Auffällig dabei: Mit der Begründung, man brauche klare Entscheidungs- und Verantwortungsstrukturen, entzog sie zugleich der HPA die operative Planung und übertrug sie einer städtischen Realisierungsgesellschaft.
Nach Vorwurf: HPA sieht keinen Nachholbedarf
Was sagt die HPA zu dem Vorwurf? Das Unternehmen betonte gegenüber der MOPO lediglich, dass eine Reihe unterschiedlicher Faktoren in die damalige Variantenbetrachtung eingeflossen seien und auf Basis der Machbarkeitsstudie keine Variante ausgeschlossen worden sei.
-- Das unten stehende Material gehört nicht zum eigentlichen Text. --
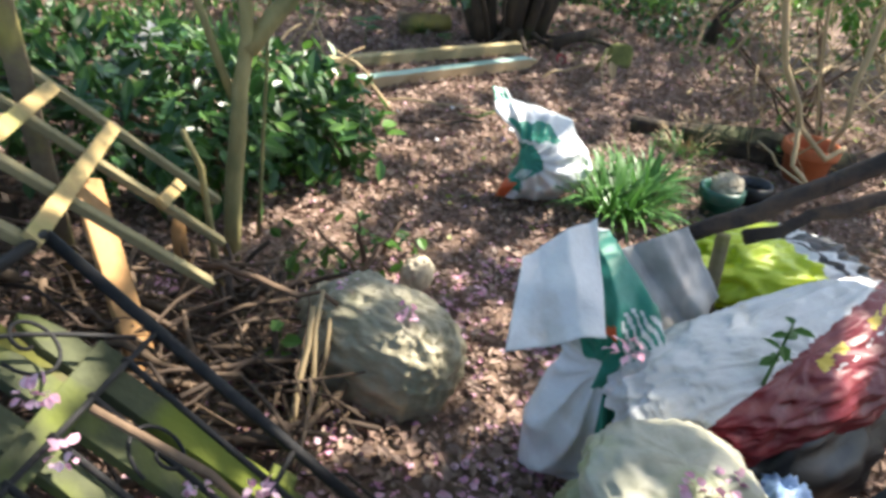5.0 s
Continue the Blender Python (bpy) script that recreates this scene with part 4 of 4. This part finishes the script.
def loft(rows, out, print_fn, fan, seed=0, n=120, m=84):
    """A soft bag through rows of (one side, other side, depth), with folds fanning from a point (x, z, folds, depth) and sharp creases."""
    vs, fs, ms = [], [], []
    out = Vector(out).normalized()
    k1 = len(rows) - 1
    for j in range(m + 1):
        k = min(j / m * k1, k1 - .001)
        i, t = int(k), k - int(k)
        L, R, d = Vector(rows[i][0]).lerp(Vector(rows[i + 1][0]), t), Vector(rows[i][1]).lerp(Vector(rows[i + 1][1]), t), rows[i][2] + (rows[i + 1][2] - rows[i][2]) * t
        for q in range(n):
            a = 2 * math.pi * q / n
            p = (L + R) / 2 - (R - L) / 2 * math.cos(a) + out * d * math.sin(a)
            w = Vector((p.x * 8 + seed, p.y * 8, p.z * 8))
            turn, reach = math.atan2(p.z - fan[1], p.x - fan[0]), math.hypot(p.z - fan[1], p.x - fan[0])
            p += out * fan[3] * (1 - 2 * abs(math.sin(turn * fan[2] / 2 + 1.6 * noise.noise(w * .4)))) * min(1, reach / .08)
            p += out * (.030 * (.3 - abs(noise.noise(w))) + .016 * (.3 - abs(noise.noise(w * 2.3))))
            p.z = max(p.z, -.005)
            vs.append(tuple(p))
    for j in range(m):
        for q in range(n):
            f = (j * n + q, j * n + (q + 1) % n, j * n + n + (q + 1) % n, j * n + n + q)
            fs.append(f)
            ms.append(print_fn((1 - math.cos(2 * math.pi * (q + .5) / n)) / 2, (vs[f[0]][2] + vs[f[2]][2]) / 2))
    fs += [tuple(range(m * n, m * n + n)), tuple(range(n - 1, -1, -1))]
    s = Shape().add(vs, fs)
    s.m = ms + [0, 0]
    return s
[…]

Einen Nachholbedarf siehe man nicht.

Linken-Hafenexperte Norbert Hackbusch kritisiert das gesamte Verfahren massivst: „Die Pannen und Pleiten bei der Köhlbrandquerung sind der Wahnsinn“, sagt er der MOPO. Die Bürgerschaft sei jahrelang nicht informiert worden, dann habe die Wirtschaftsbehörde „grobe Fehler” in der Machbarkeitsstudie entdeckt. „Jetzt wird bekannt, dass gute Argumente für eine Brückenlösung unterdrückt wurden und die Tunnelvariante augenscheinlich mit aller Macht durchgedrückt wurde!“ Er habe kein Vertrauen in HPA und Behörde – und fordert, dass alle Studien veröffentlicht werden.